● WHAT IS NEEDED
Reproduce the material below line by line, beginning with its first line and ending with the line that contains "what is given"; leave out pictures.

● COLLECTED MATERIAL
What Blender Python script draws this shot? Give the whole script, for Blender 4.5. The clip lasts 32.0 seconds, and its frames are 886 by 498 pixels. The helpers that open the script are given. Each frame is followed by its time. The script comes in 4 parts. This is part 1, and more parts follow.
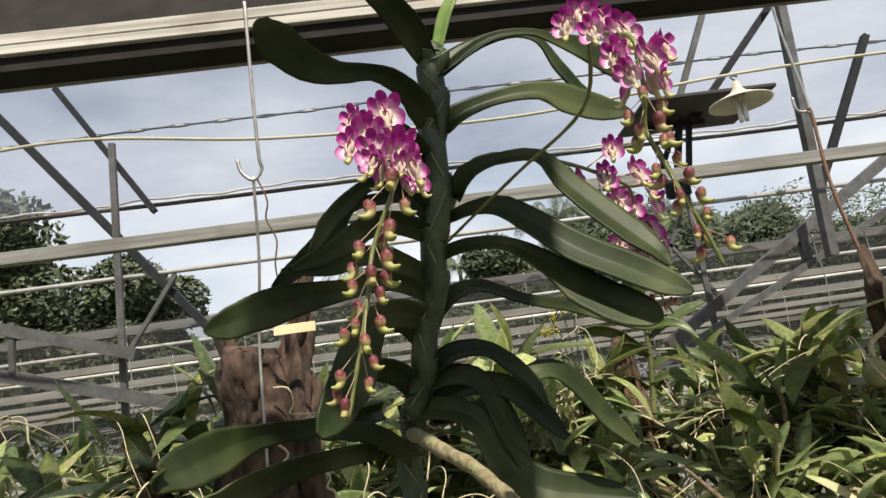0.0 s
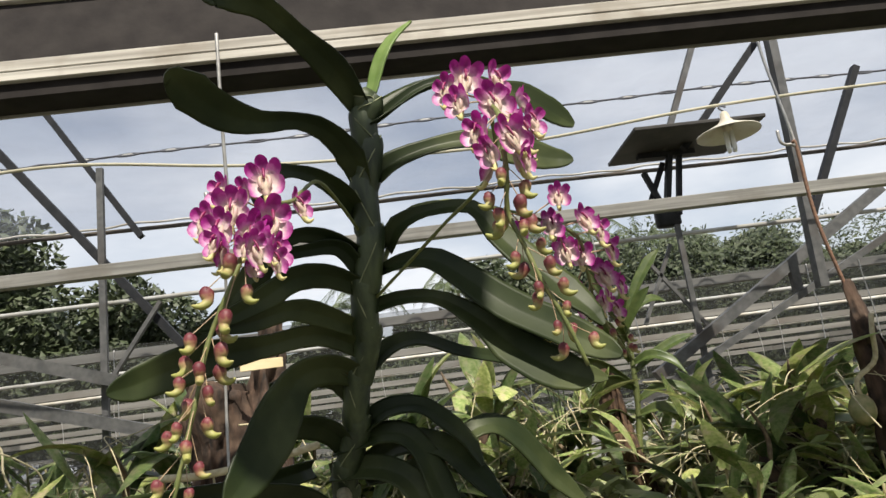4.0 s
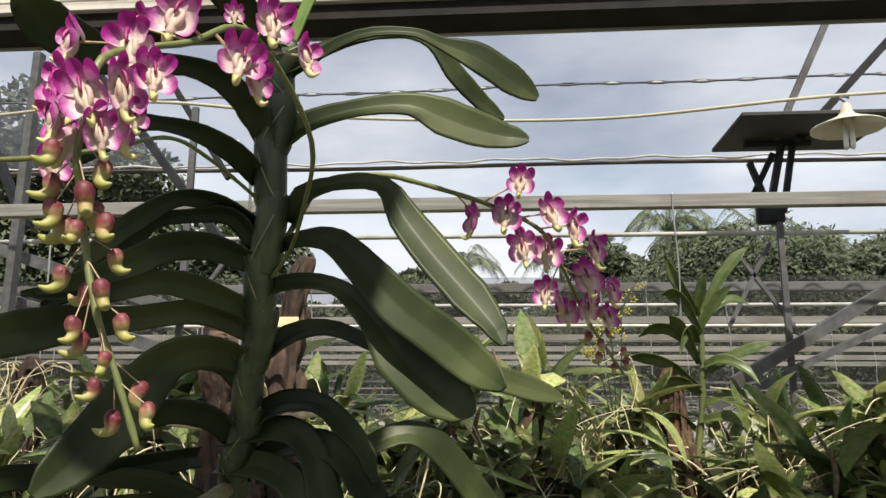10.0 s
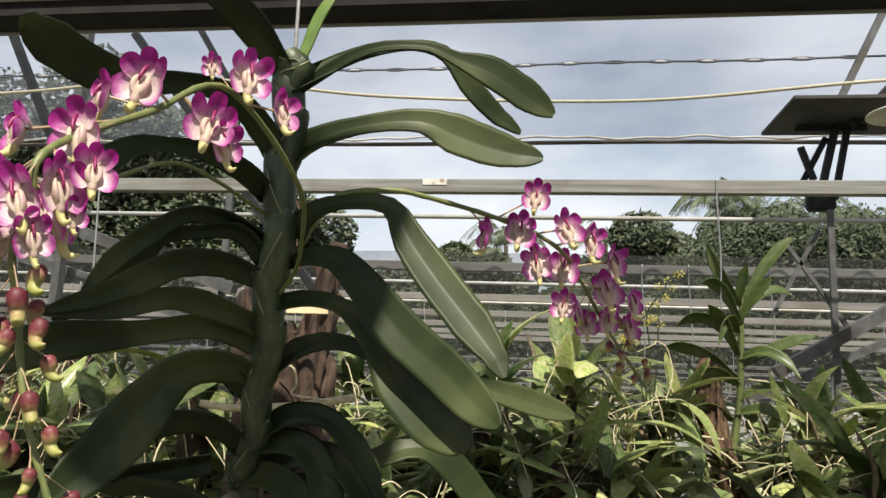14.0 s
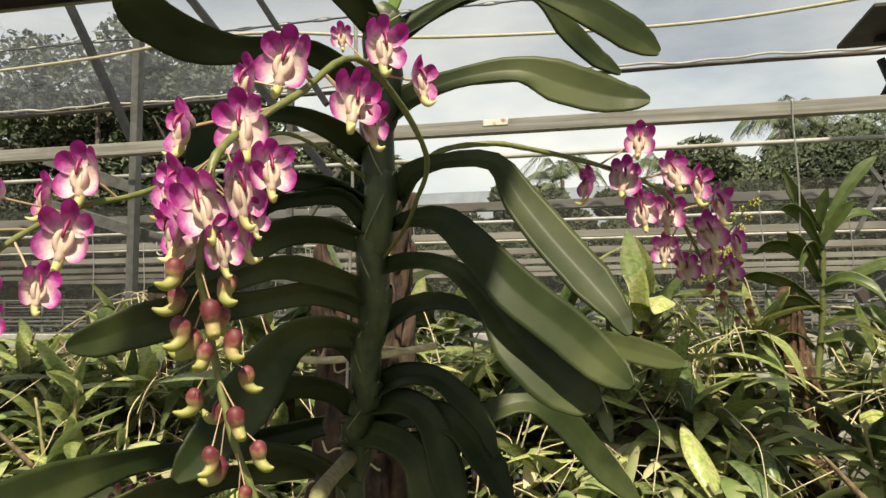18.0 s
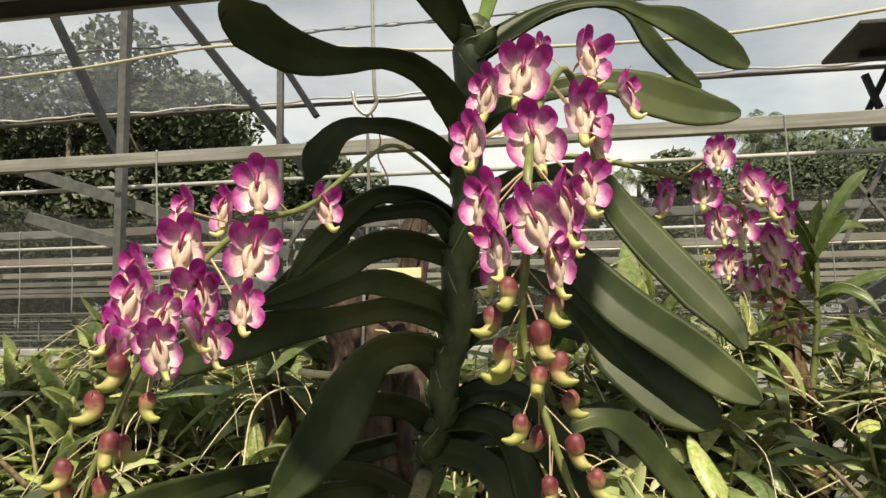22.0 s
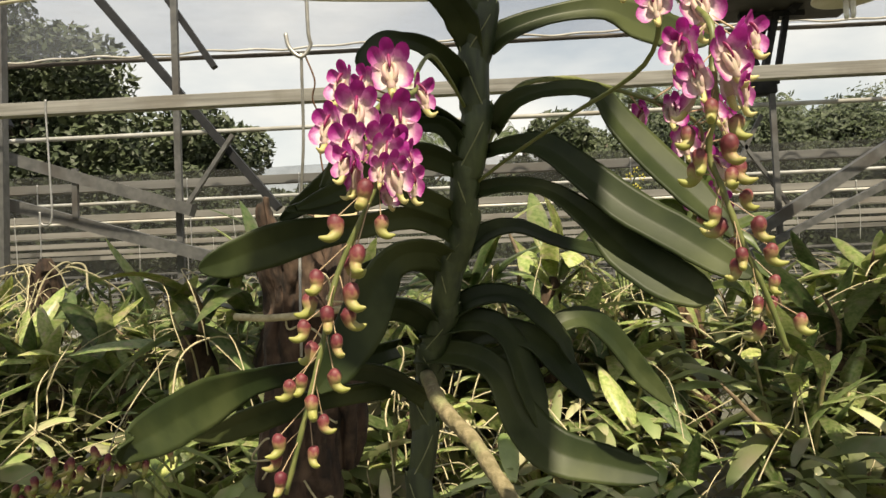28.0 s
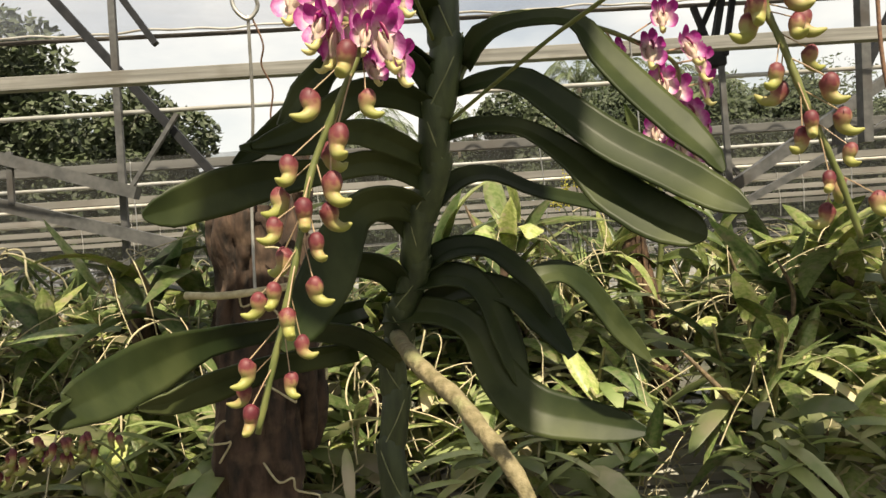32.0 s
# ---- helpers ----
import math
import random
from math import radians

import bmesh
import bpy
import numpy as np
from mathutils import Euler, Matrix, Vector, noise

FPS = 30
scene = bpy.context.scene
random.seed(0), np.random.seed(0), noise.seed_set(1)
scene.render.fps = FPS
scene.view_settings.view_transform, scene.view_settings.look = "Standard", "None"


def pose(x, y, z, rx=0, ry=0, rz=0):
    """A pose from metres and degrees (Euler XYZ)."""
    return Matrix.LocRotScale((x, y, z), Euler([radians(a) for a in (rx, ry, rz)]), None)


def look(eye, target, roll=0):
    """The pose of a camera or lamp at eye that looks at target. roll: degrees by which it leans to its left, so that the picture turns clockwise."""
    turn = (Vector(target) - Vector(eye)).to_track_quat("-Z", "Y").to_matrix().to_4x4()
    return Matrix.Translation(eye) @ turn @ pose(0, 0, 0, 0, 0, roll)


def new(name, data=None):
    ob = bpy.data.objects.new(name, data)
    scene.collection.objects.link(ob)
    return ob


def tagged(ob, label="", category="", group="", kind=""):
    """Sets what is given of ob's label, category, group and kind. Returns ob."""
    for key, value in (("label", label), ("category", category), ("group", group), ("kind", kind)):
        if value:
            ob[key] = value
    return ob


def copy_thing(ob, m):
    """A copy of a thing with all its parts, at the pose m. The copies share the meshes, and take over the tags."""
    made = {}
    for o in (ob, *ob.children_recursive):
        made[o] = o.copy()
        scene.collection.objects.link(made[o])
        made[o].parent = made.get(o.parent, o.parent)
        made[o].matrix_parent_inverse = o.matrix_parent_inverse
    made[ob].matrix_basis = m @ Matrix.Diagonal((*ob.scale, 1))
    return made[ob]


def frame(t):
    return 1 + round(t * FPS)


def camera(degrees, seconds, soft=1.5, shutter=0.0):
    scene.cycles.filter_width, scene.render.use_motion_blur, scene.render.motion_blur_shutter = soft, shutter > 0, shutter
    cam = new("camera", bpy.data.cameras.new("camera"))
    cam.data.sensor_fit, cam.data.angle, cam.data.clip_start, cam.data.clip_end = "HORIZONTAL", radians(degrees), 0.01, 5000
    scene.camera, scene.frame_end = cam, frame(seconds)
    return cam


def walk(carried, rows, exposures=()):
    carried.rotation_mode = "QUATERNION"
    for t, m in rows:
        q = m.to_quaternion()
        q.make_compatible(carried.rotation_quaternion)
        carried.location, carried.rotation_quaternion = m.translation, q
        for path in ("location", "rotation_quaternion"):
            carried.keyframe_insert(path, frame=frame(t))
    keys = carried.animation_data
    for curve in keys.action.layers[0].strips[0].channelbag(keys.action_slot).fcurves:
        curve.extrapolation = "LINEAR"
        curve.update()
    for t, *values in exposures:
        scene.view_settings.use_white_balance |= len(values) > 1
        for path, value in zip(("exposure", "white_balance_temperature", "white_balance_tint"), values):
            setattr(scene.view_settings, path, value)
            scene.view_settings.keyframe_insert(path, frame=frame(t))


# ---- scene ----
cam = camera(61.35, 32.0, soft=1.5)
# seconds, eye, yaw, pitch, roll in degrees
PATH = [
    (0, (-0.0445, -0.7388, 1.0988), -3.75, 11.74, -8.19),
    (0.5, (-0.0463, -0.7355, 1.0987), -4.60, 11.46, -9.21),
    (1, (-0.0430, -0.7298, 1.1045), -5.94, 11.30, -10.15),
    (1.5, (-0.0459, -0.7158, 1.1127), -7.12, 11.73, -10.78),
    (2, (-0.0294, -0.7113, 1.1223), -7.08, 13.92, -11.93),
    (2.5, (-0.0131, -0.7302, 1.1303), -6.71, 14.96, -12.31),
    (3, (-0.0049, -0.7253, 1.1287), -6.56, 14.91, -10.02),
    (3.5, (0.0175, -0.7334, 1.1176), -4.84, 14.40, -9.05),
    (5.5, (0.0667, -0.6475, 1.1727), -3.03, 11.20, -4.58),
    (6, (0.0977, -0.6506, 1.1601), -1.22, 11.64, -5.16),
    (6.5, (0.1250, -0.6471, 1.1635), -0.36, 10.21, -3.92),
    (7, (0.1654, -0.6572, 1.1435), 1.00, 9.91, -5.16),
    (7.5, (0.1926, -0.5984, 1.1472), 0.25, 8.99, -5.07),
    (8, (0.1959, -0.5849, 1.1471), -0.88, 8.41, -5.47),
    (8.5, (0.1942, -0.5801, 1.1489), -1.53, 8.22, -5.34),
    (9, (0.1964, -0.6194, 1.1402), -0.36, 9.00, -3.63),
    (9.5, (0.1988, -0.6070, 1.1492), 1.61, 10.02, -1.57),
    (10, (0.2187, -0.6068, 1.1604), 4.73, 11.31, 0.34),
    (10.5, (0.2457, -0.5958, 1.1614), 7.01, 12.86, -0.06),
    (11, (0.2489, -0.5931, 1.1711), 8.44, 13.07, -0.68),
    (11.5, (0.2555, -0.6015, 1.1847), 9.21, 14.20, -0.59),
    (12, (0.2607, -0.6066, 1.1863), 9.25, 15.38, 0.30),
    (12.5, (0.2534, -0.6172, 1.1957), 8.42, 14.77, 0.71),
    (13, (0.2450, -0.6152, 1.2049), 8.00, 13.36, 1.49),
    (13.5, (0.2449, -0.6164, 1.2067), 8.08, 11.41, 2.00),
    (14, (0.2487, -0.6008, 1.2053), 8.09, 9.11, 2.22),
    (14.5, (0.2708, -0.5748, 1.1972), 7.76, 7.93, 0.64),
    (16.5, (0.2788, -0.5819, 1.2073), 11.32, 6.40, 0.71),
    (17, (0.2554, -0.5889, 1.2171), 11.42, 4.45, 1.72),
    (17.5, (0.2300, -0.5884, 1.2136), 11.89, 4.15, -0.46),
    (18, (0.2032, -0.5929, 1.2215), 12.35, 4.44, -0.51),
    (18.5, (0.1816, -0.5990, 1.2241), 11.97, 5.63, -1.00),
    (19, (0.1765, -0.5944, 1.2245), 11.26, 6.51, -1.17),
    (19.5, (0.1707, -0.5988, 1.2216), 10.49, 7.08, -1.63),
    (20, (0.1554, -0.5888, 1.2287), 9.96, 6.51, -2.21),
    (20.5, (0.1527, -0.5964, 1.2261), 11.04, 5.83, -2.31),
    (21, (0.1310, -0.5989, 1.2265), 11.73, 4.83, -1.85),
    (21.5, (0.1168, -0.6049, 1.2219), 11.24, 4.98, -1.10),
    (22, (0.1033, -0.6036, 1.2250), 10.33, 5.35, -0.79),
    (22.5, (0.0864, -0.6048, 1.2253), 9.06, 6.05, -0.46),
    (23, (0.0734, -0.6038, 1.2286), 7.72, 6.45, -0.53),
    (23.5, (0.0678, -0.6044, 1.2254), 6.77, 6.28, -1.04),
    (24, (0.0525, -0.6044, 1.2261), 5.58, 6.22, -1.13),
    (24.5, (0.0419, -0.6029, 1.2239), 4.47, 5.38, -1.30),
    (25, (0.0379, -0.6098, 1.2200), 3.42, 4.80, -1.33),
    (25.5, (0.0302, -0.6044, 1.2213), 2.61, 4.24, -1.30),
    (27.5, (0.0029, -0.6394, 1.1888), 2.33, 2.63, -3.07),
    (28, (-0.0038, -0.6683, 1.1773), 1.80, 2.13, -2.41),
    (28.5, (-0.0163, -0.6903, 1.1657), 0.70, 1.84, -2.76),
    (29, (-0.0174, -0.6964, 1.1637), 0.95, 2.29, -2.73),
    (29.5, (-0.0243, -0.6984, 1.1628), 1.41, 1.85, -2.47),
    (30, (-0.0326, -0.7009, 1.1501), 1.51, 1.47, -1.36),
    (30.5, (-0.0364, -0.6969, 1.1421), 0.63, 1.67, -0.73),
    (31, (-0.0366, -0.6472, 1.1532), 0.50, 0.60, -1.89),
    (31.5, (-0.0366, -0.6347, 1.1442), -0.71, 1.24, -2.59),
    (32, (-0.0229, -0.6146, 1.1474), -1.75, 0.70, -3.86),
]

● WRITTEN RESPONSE
What Blender Python script draws this shot? Give the whole script, for Blender 4.5. The clip lasts 32.0 seconds, and its frames are 886 by 498 pixels. The helpers that open the script are given. Each frame is followed by its time. The script comes in 4 parts. This is part 1, and more parts follow.
0.0 s
4.0 s
10.0 s
14.0 s
18.0 s
22.0 s
28.0 s
32.0 s
# ---- helpers ----
import math
import random
from math import radians

import bmesh
import bpy
import numpy as np
from mathutils import Euler, Matrix, Vector, noise

FPS = 30
scene = bpy.context.scene
random.seed(0), np.random.seed(0), noise.seed_set(1)
scene.render.fps = FPS
scene.view_settings.view_transform, scene.view_settings.look = "Standard", "None"


def pose(x, y, z, rx=0, ry=0, rz=0):
    """A pose from metres and degrees (Euler XYZ)."""
    return Matrix.LocRotScale((x, y, z), Euler([radians(a) for a in (rx, ry, rz)]), None)


def look(eye, target, roll=0):
    """The pose of a camera or lamp at eye that looks at target. roll: degrees by which it leans to its left, so that the picture turns clockwise."""
    turn = (Vector(target) - Vector(eye)).to_track_quat("-Z", "Y").to_matrix().to_4x4()
    return Matrix.Translation(eye) @ turn @ pose(0, 0, 0, 0, 0, roll)


def new(name, data=None):
    ob = bpy.data.objects.new(name, data)
    scene.collection.objects.link(ob)
    return ob


def tagged(ob, label="", category="", group="", kind=""):
    """Sets what is given of ob's label, category, group and kind. Returns ob."""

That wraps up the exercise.